Sunday, June 1, 2008

Al-Kindi, Frequency Analysis and Scrabulous

Ever wonder why you get stuck with too many "I" tiles while playing Scrabulous, but never have enough "H" or "S" tiles?


Ever have the feeling maybe the letters aren't distributed optimally? As it turns out, you're right.

How do we know this? Frequency analysis - the study of repetition of certain letters or words within encrypted messages - a science first conceived in the ninth century by the great Arab philosopher Abu Yusuf Ya'qub ibn Is-haq ibn as-Sabbah ibn omran ibn Ismail al-Kindi.

Al-Kindi was the first to note that encrypted messages could be cracked by using "cribs" - i.e. by looking for repeated groups of letters or words, such as the arabic "al", roughly equivalent to the English "the", and according to Simon Singh, he even wrote a book on the subject (one of 290 such contributions to science) entitled "A Manuscript on Deciphering Cryptographic Messages".

"One way to solve an encrypted message, if we know its language, is to find a different plaintext of [that] language... and then count the occurrences of each letter... then we look at the ciphertext and classify its symbols. We find the most occurring symbol and change it to the form of the [most occurring] letter of the plaintext symbol... and so on, until we account for all symbols of the cryptogram we want to solve."

Yes, dear reader, this was written over a thousand years ago - most probably at the "House of Wisdom" in Baghdad, where Al-Kindi spent most of his life, before dying in 873. Al-Kindi's original book can still be found in the Sulaimaniyyah Archive in Istanbul.

It was the use of frequency analysis by British scientists at Bletchley Park that allowed Britain to win the second war. Turing and others, looking for ways of breaking the codes, theorized that early-morning reports from naval vessels would contain reports on weather.
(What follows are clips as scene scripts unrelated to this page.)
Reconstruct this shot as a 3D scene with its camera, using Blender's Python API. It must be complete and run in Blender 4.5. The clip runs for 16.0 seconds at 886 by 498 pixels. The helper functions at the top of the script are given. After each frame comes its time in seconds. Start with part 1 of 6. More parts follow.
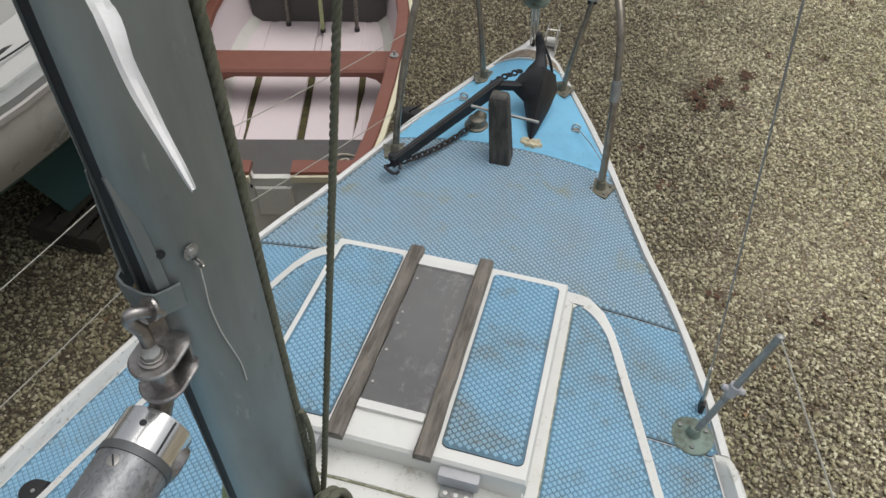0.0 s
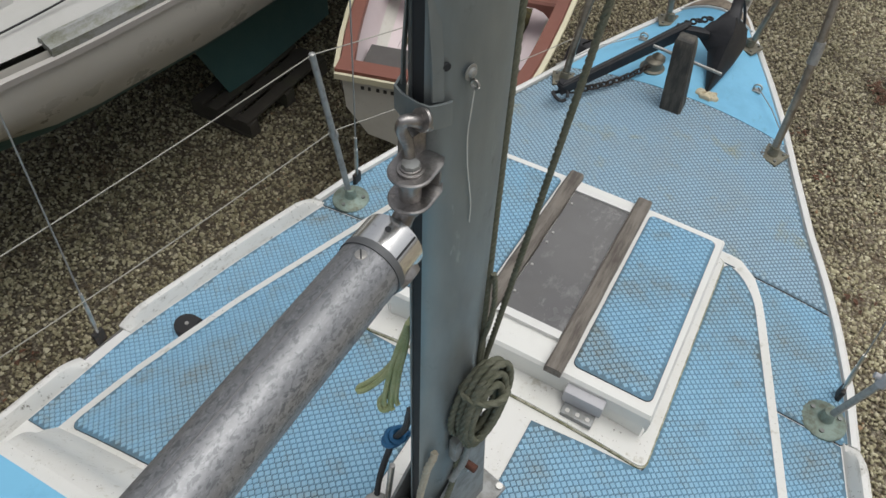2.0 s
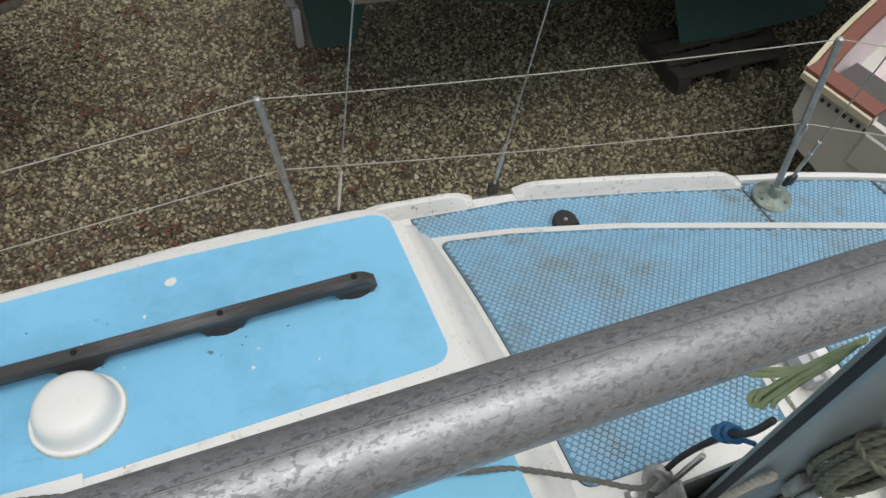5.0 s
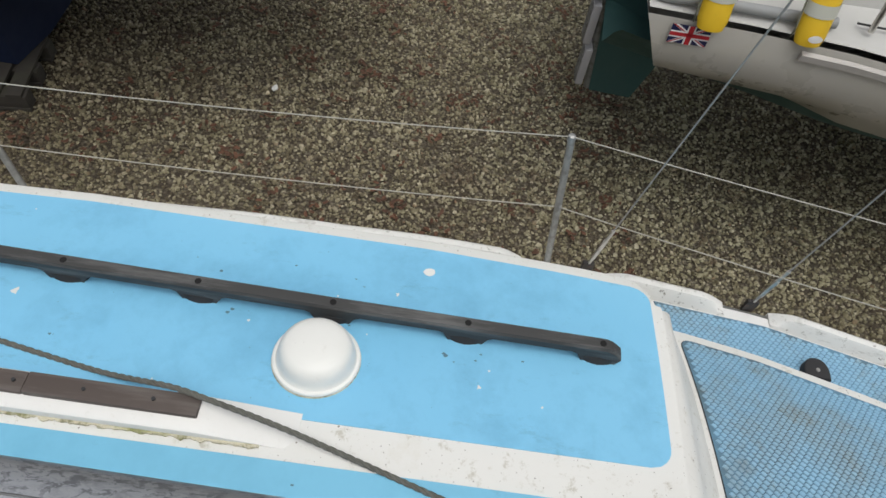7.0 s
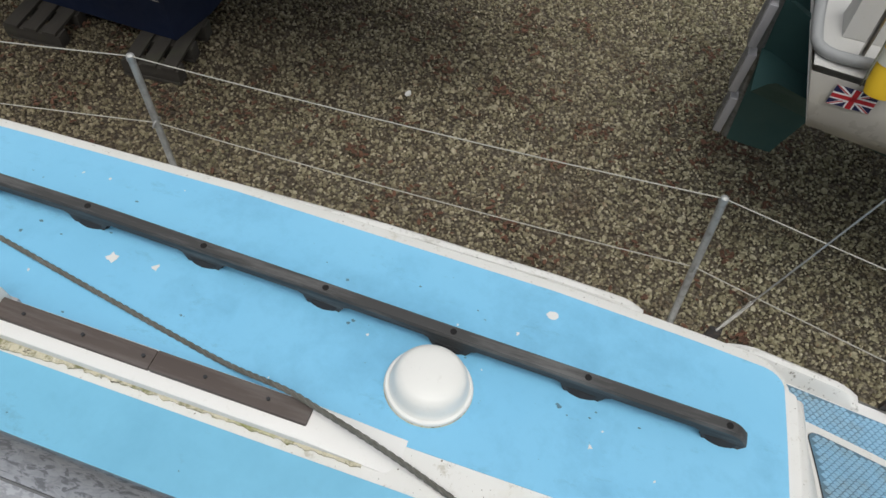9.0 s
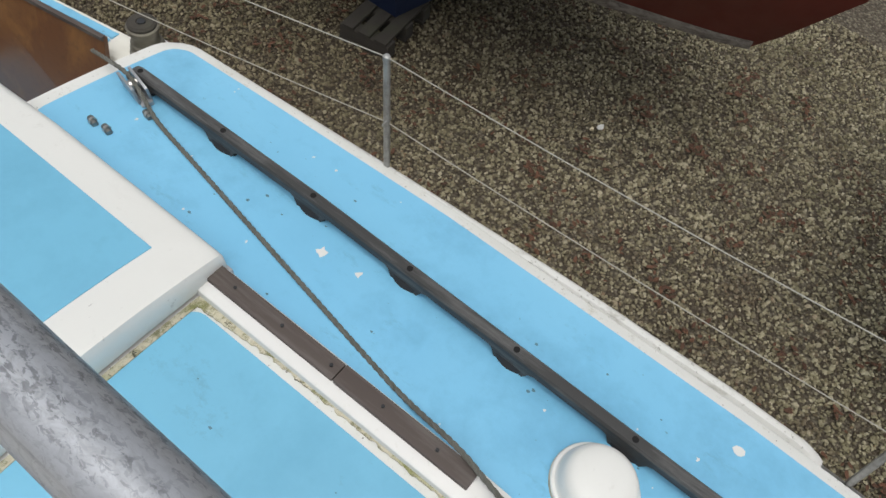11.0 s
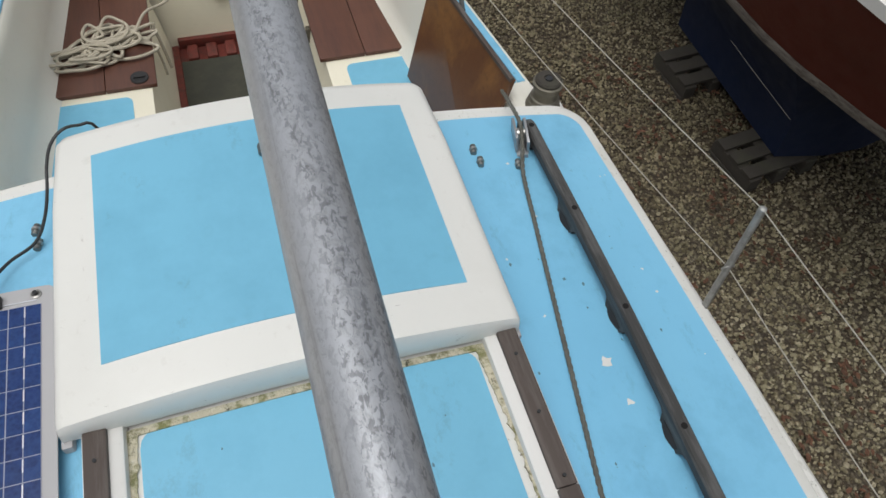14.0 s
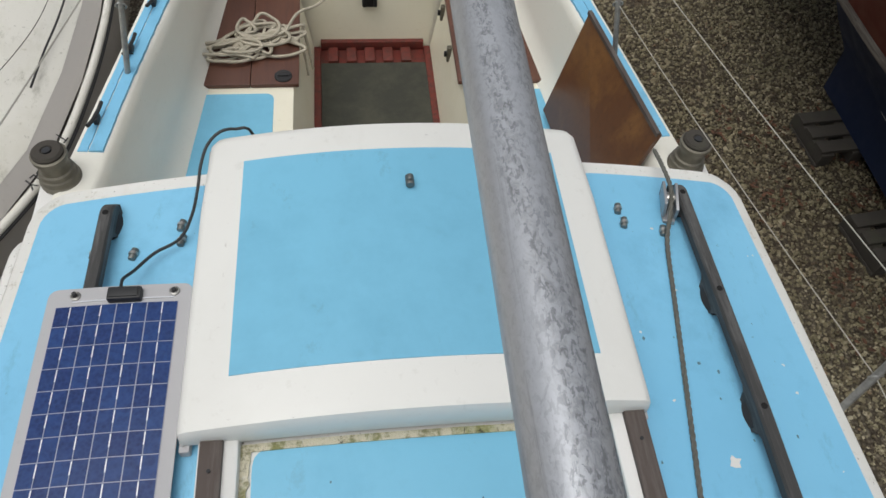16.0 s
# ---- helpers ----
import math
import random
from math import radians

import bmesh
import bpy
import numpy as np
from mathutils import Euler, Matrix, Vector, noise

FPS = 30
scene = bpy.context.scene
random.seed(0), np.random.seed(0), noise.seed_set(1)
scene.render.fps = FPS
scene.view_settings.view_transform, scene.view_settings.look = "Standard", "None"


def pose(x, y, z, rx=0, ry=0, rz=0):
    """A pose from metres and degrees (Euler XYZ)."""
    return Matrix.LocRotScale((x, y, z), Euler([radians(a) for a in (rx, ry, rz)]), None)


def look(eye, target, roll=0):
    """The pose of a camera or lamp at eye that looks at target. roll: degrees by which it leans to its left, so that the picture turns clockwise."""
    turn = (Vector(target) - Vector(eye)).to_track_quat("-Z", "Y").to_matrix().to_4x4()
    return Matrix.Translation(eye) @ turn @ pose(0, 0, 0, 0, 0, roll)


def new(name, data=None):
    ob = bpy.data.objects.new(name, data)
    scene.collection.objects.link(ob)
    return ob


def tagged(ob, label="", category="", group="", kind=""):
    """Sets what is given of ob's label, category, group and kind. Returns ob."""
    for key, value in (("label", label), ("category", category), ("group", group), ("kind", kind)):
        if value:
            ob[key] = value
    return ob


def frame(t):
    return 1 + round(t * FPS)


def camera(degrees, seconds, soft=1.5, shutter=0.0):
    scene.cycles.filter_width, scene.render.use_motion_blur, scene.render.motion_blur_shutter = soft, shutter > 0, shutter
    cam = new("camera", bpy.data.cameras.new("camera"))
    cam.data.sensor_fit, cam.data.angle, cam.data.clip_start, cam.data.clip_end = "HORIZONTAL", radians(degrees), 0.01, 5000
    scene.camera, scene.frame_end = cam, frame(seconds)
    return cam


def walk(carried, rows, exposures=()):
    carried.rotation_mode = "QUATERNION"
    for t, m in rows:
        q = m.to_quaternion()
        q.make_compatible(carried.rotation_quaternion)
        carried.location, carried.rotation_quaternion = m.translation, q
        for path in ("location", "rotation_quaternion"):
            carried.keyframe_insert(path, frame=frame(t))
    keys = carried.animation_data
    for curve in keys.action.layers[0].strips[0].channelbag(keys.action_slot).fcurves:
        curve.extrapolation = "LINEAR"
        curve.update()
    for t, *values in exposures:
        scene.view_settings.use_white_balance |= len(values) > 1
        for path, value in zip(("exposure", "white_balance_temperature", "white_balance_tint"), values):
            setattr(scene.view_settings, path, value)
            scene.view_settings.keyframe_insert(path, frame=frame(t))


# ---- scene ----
cam = camera(62.82, 16.0)
PATH = [
    (0, (0.3089, -0.2824, 3.4544), (-0.0266, 1.0782, 2.0274), 1.636),
    (0.5, (0.3001, -0.3006, 3.4475), (-0.0493, 1.0254, 1.9916), 2.221),
    (1, (0.2767, -0.3259, 3.4410), (-0.0922, 0.9707, 1.9636), 3.058),
    (1.5, (0.2556, -0.3560, 3.4176), (-0.2111, 0.8816, 1.9175), 2.962),
    (2, (0.2260, -0.3911, 3.4001), (-0.3382, 0.7617, 1.8662), 4.099),
    (2.5, (0.2177, -0.4047, 3.3852), (-0.4485, 0.6424, 1.8168), 4.767),
    (3, (0.2145, -0.4200, 3.3741), (-0.5414, 0.5177, 1.7775), 5.952),
    (3.5, (0.1879, -0.4483, 3.3691), (-0.6520, 0.3662, 1.7470), 5.628),
    (4, (0.1650, -0.4937, 3.3621), (-0.7455, 0.1924, 1.7189), 5.826),
    (4.5, (0.1390, -0.5141, 3.3580), (-0.8235, 0.0732, 1.7062), 5.224),
    (5, (0.1418, -0.5581, 3.3470), (-0.8844, -0.0761, 1.6994), 5.689),
    (5.2, (0.1341, -0.5786, 3.3451), (-0.9189, -0.1675, 1.6952), 5.730),
    (7.3, (0.0655, -0.7625, 3.3390), (-1.0834, -0.7471, 1.7020), 10.268),
    (7.5, (0.0600, -0.7609, 3.3393), (-1.0890, -0.7645, 1.7023), 9.946),
    (8, (0.0430, -0.7747, 3.3369), (-1.1103, -0.8233, 1.7036), 9.283),
    (8.5, (0.0358, -0.7925, 3.3359), (-1.1030, -0.9255, 1.6972), 8.572),
    (9, (0.0318, -0.8373, 3.3305), (-1.0879, -1.0522, 1.6873), 8.705),
    (9.2, (0.0231, -0.8673, 3.3344), (-1.0786, -1.1123, 1.6833), 9.647),
    (11.3, (-0.0170, -1.0615, 3.3438), (-0.9225, -1.6244, 1.6517), 12.413),
    (11.5, (-0.0233, -1.0591, 3.3587), (-0.8794, -1.6703, 1.6577), 12.624),
    (12, (-0.0183, -1.0424, 3.3516), (-0.7537, -1.8386, 1.6708), 11.365),
    (12.5, (-0.0097, -1.0682, 3.3609), (-0.6044, -1.9834, 1.6850), 8.690),
    (13, (0.0173, -1.0906, 3.3678), (-0.5469, -2.0484, 1.7052), 8.839),
    (13.5, (0.0146, -1.1227, 3.3735), (-0.5000, -2.1357, 1.7277), 8.040),
    (14, (0.0225, -1.1387, 3.3591), (-0.4252, -2.1845, 1.7141), 7.315),
    (14.5, (0.0324, -1.1693, 3.3562), (-0.3187, -2.2302, 1.6975), 5.731),
    (15, (0.0657, -1.2062, 3.3581), (-0.2579, -2.2895, 1.7083), 6.342),
    (15.5, (0.0861, -1.2332, 3.3588), (-0.1962, -2.3369, 1.7150), 7.308),
    (16, (0.1130, -1.2487, 3.3599), (-0.1192, -2.3648, 1.7166), 7.208),
]
EXPOSURES = [(0.0, 0.06), (3.5, 0.14), (7.5, 0.26), (9.0, 0.26), (11.5, 0.20), (13.0, 0.10), (16.0, 0.04)]
walk(cam, [(t, look(eye, target, roll)) for t, eye, target, roll in PATH], EXPOSURES)

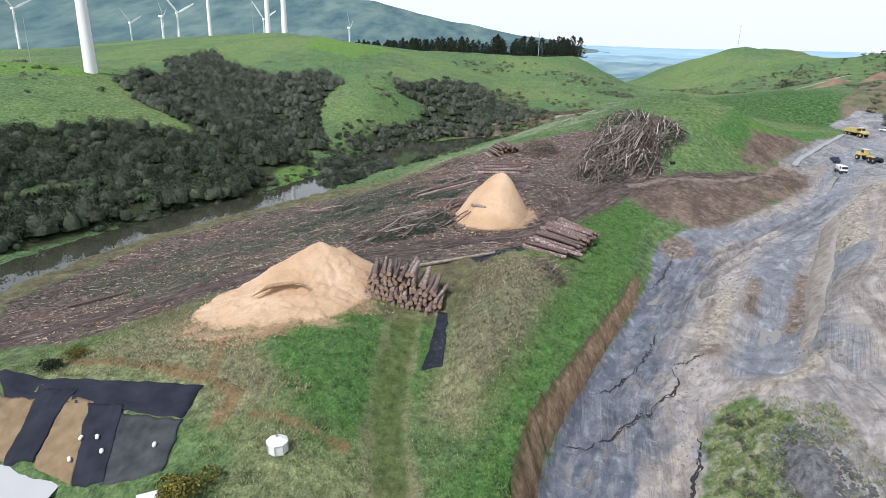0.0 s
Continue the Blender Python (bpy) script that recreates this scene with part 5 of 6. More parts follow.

By using the German words for weather ("wetter") and time as "cribs" (and employing other pieces of knowledge, such as the fact that in German, the letter "E" appears, on average, once every five letters), and using automated analysis machines called "bombes", they were able to determine the settings used by the Enigma machines, often early in the day - a breakthrough that saved millions of lives, and changed the course of history.

Anyway, back to Scrabulous and those missing tiles...

The original Scrabble game called for 100 tiles, and for the most part, the distribution follows the general distribution of letters in the English language. However, is we use Beker-Piper, we quickly find that things are not "as they should be".

Based on analysis of English conducted by Beker and Piper, authors of "Cipher Systems: The Protection of Communication", there should be 4 additional letter "H" tiles, 4 additional "T" tiles, at least 3 additional "S" tiles, and 2 less letter "I" tiles - even accounting for the blanks.